On handling the follow-up issues, Japan has acted slowly and is inconsistent with public statements made by Japanese leaders, Li noted. This has drawn strong discontent and resentment from the general public as well as victims in China.
"The settlement of follow-up issues and provision for humanitarian relief is a matter of prime urgency," said Li, adding that "we solemnly demand the Japanese side take it seriously and resolve it as promptly as possible."
The Qiqihar incident once again shows both the urgency and importance of settling the chemical weapons issue to safeguard the Chinese people's fundamental interests, security and personal health, said Li.
China hopes the Japanese government will undertake the responsibility of destroying all chemical weapons abandoned in China, in compliance with international principles and agreements reached by the two governments, said the foreign minister.
In Tokyo, the Japanese government yesterday appealed a lower court ruling awarding 190 million yen (US$1.7 million) in damages to a group of Chinese for injuries or deaths caused by chemical weapons abandoned in China by Japan's wartime military.

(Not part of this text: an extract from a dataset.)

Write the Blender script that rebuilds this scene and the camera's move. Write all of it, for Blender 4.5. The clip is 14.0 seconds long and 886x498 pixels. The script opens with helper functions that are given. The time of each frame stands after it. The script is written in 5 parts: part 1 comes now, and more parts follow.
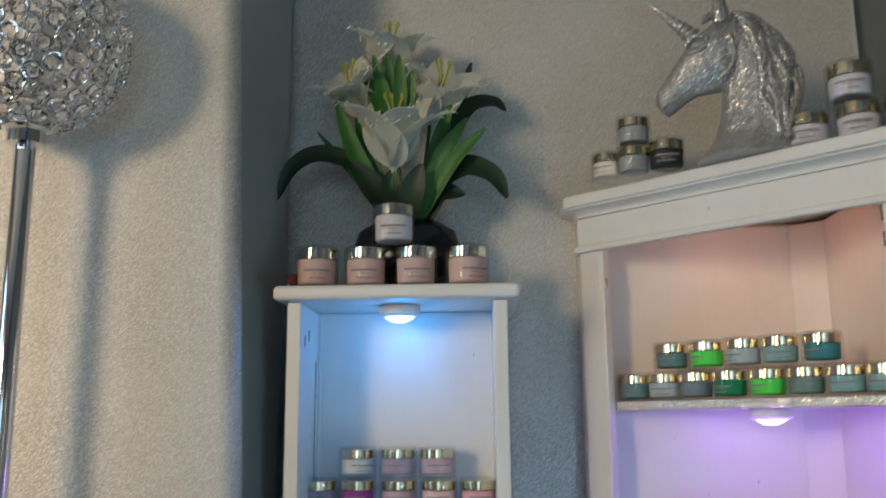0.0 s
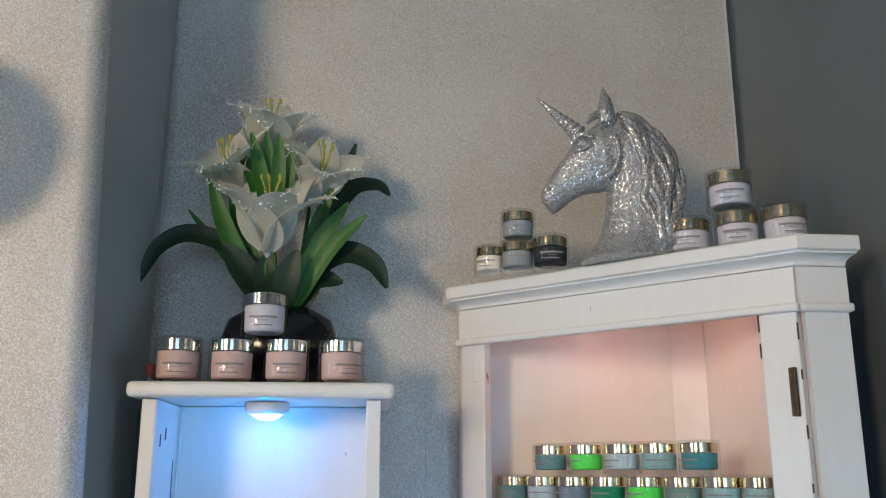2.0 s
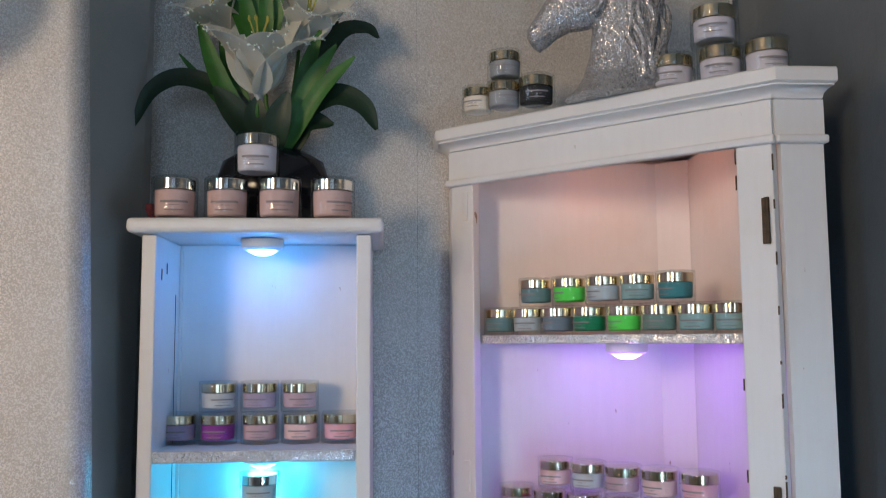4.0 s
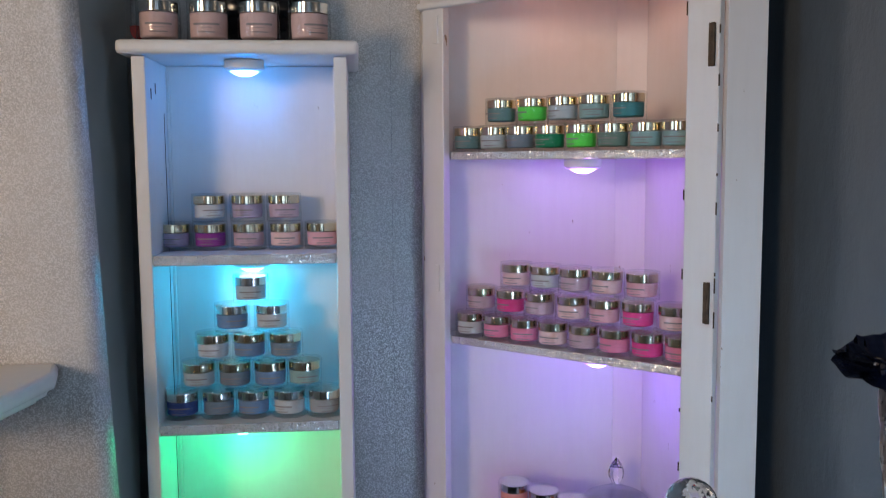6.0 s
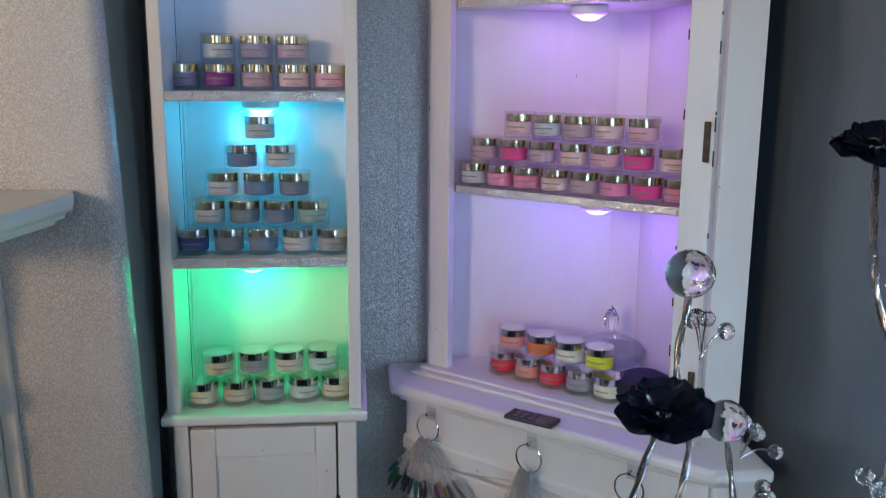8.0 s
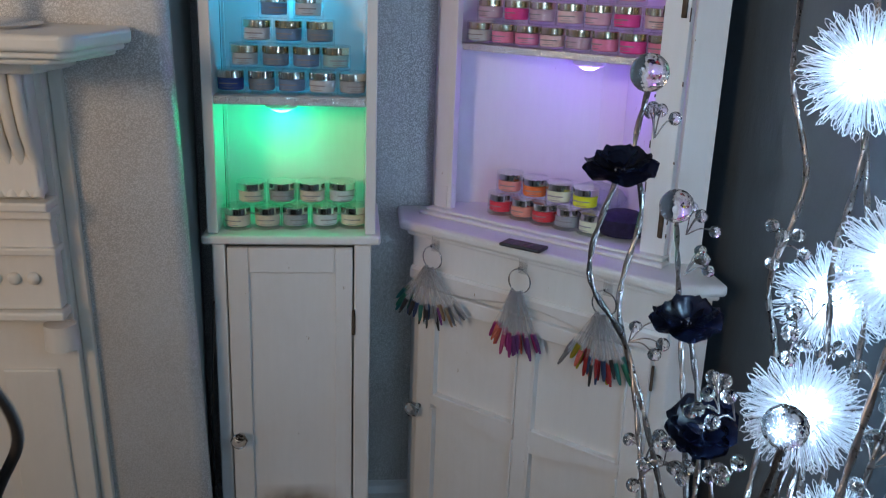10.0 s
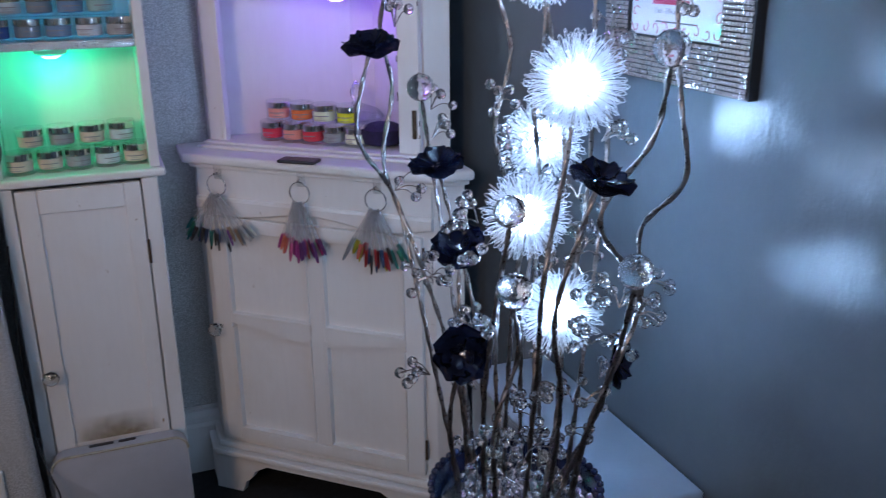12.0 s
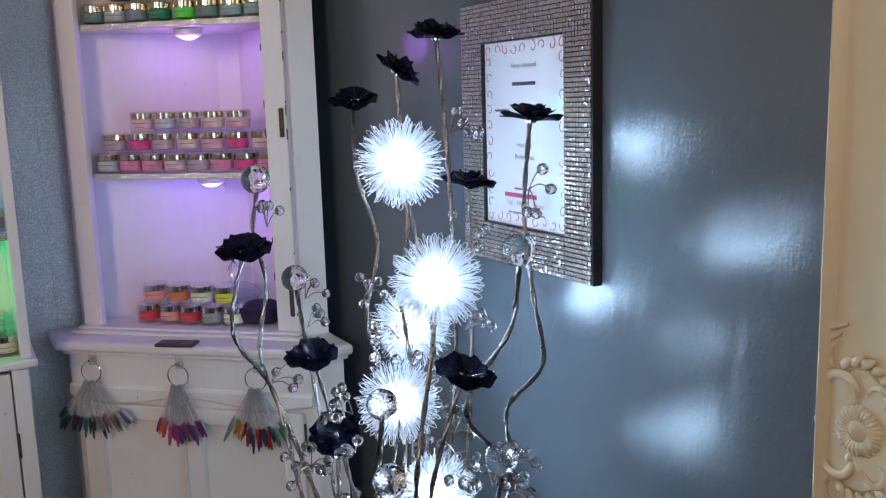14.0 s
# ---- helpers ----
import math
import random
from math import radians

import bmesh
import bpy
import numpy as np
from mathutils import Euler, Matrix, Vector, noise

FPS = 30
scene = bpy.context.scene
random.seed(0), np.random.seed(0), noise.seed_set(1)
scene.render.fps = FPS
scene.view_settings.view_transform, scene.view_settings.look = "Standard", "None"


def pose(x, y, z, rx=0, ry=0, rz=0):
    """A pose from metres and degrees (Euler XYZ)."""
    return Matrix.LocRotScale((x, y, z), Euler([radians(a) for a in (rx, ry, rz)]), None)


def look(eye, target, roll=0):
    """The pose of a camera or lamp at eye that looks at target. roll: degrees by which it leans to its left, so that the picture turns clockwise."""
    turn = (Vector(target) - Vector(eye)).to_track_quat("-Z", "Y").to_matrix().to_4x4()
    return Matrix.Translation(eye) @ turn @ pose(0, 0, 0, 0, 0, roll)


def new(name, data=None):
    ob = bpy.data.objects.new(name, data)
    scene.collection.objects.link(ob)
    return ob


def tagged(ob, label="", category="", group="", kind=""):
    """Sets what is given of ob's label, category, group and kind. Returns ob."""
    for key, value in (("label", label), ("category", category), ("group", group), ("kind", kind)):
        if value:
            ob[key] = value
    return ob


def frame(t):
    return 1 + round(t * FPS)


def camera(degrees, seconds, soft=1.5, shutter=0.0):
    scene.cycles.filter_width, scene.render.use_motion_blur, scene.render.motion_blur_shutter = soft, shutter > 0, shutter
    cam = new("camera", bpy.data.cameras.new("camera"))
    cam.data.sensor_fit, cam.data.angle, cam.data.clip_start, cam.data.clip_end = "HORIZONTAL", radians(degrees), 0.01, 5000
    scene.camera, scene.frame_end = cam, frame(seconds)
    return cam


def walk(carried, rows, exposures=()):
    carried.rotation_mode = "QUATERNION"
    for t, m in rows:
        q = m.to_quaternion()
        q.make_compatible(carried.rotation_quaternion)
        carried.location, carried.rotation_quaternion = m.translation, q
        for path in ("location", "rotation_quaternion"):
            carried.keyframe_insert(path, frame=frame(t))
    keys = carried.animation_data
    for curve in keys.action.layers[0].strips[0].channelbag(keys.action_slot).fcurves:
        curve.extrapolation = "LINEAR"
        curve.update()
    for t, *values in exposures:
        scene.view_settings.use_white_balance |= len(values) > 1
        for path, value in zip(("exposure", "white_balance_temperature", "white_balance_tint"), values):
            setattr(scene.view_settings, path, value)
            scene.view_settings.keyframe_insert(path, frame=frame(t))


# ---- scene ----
cam = camera(53.0, 14.0, soft=1.1, shutter=0.3)
PATH = [
    (0, (0.041, 0.021, 1.527), (-0.04, 1.983, 1.909), -0.5),
    (0.5, (0.069, -0.01, 1.549), (0.114, 1.923, 2.059), 0.2),
    (1, (0.07, -0.013, 1.558), (0.198, 1.902, 2.122), 0.7),
    (1.5, (0.068, 0.021, 1.583), (0.202, 1.944, 2.118), 0.7),
    (2, (0.068, 0.065, 1.603), (0.22, 1.998, 2.091), -0.0),
    (2.5, (0.077, 0.062, 1.597), (0.226, 2.004, 2.052), -0.3),
    (3, (0.085, 0.052, 1.564), (0.229, 2.004, 1.977), -0.0),
    (3.2, (0.096, 0.056, 1.546), (0.229, 2.015, 1.923), 0.0),
    (5.3, (0.1, -0.045, 1.573), (0.255, 1.946, 1.467), -1.0),
    (5.5, (0.093, -0.056, 1.564), (0.26, 1.932, 1.423), -0.8),
    (6, (0.094, -0.083, 1.542), (0.282, 1.898, 1.343), -0.4),
    (6.5, (0.1, -0.097, 1.515), (0.294, 1.878, 1.266), -0.1),
    (7, (0.092, -0.106, 1.491), (0.29, 1.864, 1.212), 0.2),
    (7.5, (0.084, -0.113, 1.465), (0.275, 1.849, 1.128), 0.3),
    (8, (0.071, -0.13, 1.435), (0.27, 1.821, 1.041), 0.5),
    (8.2, (0.066, -0.143, 1.426), (0.27, 1.802, 1.006), 0.9),
    (10.3, (0.03, -0.404, 1.345), (0.231, 1.495, 0.751), 2.3),
    (10.5, (0.022, -0.433, 1.334), (0.24, 1.465, 0.743), 2.5),
    (11, (0.033, -0.489, 1.318), (0.246, 1.407, 0.721), 1.0),
    (11.5, (-0.01, -0.541, 1.307), (0.335, 1.318, 0.656), -0.8),
    (11.8, (-0.023, -0.596, 1.293), (0.562, 1.208, 0.659), -1.0),
    (12, (-0.025, -0.608, 1.298), (0.659, 1.16, 0.659), -0.6),
    (12.2, (-0.035, -0.626, 1.307), (0.714, 1.125, 0.679), -0.9),
    (12.5, (-0.049, -0.652, 1.321), (0.791, 1.073, 0.757), -1.4),
    (13, (-0.059, -0.692, 1.343), (0.891, 1.019, 0.933), -1.7),
    (13.5, (-0.063, -0.709, 1.369), (0.887, 1.02, 1.041), -1.9),
    (14, (-0.027, -0.661, 1.372), (0.925, 1.066, 1.041), -1.7),
]
EXPOSURES = [(0, -0.12, 6200, -6), (0.5, 0.28, 6100, -4), (1, 0.32, 5950, -3), (3, 0.24, 5900, 1), (5.3, -0.28, 5950, 8), (8, -0.18, 6000, 4), (10.5, -0.38, 5800, 4), (11.5, -0.38, 5550, 14), (12, -0.32, 5600, 15), (13, -0.33, 6700, 12), (14, -0.28, 6350, 10)]
walk(cam, [(t, look(eye, target, roll)) for t, eye, target, roll in PATH], EXPOSURES)

# ---- light and exposure ----
world = bpy.data.worlds.new("world")
world.use_nodes = True
world.node_tree.nodes["Background"].inputs["Color"].default_value = (0.45, 0.55, 0.75, 1)
world.node_tree.nodes["Background"].inputs["Strength"].default_value = 0.3
scene.world = world


def area_lamp(name, m, sx, sy, power, color, spread=180):
    data = bpy.data.lights.new(name, "AREA")
    data.shape, data.size, data.size_y, data.energy, data.color = "RECTANGLE", sx, sy, power, color
    data.spread = radians(spread)
    ob = new(name, data)
    ob.matrix_world = m
    return ob


def bulb(name, place, radius, power, color):
    data = bpy.data.lights.new(name, "POINT")
    data.shadow_soft_size, data.energy, data.color = radius, power, color
    ob = new(name, data)
    ob.location = place
    return ob


# Unseen windows behind and beside the camera: warm late light and cool sky light.
area_lamp("window_light_warm", look((-2.16, -2.05, 2.12), (-0.2, 1.2, 1.95)), 0.75, 0.8, 16.5, (1.0, 0.68, 0.43), 80)
# Added narrow warm lamp that makes the low sun on the chimney breast.
area_lamp("chimney_sun_fill", look((-1.72, -2.58, 1.75), (-1.7, 1.2, 1.45)), 0.2, 0.9, 5.0, (1.0, 0.54, 0.25), 44)
for x in (-0.24, 0.36):
    area_lamp("window_light_sky", look((x, -2.58, 1.75), (x, 1.2, 2.5)), 0.5, 1.2, 1.4, (0.62, 0.78, 1.0), 84)
# Added cool fill from the left for the corner cabinet and dark wall.
area_lamp("side_fill", look((-2.17, 0.15, 1.85), (0.7, 1.0, 1.9)), 1.2, 1.1, 9, (0.58, 0.76, 1.0), 130)

# ---- materials ----
MATS = {}


def nodes_of(name):
    m = bpy.data.materials.new(name)
    m.use_nodes = True
    nt = m.node_tree
    return m, nt, nt.nodes["Principled BSDF"]


def link(nt, a, b):
    nt.links.new(a, b)


def coords(nt):
    return nt.nodes.new("ShaderNodeTexCoord").outputs["Object"]


def noise_tex(nt, scale, detail=4.0, rough=0.6, stretch=None):
    n = nt.nodes.new("ShaderNodeTexNoise")
    n.inputs["Scale"].default_value, n.inputs["Detail"].default_value, n.inputs["Roughness"].default_value = scale, detail, rough
    src = coords(nt)
    if stretch:
        mp = nt.nodes.new("ShaderNodeMapping")
        mp.inputs["Scale"].default_value = stretch
        link(nt, src, mp.inputs["Vector"])
        src = mp.outputs["Vector"]
    link(nt, src, n.inputs["Vector"])
    return n.outputs["Fac"]


def ramp(nt, fac, stops):
    r = nt.nodes.new("ShaderNodeValToRGB")
    els = r.color_ramp.elements
    while len(els) < len(stops):
        els.new(0.5)
    for e, (p, c) in zip(els, stops):
        e.position, e.color = p, (*c, 1)
    link(nt, fac, r.inputs["Fac"])
    return r.outputs["Color"]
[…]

Its decision to appeal to a higher court cited a "discrepancy" between rulings on two recent compensation cases involving abandoned weapons, said a Japanese Foreign Ministry official.
On Monday, the Tokyo District Court ruled that the Japanese government had been negligent in recovering abandoned chemical weapons in China and was responsible for the plaintiffs' suffering. The survivors claim that disabilities related to poison gas exposure have kept them from keeping jobs.
Earlier in May, the same court rejected a similar claim from a separate group of five Chinese.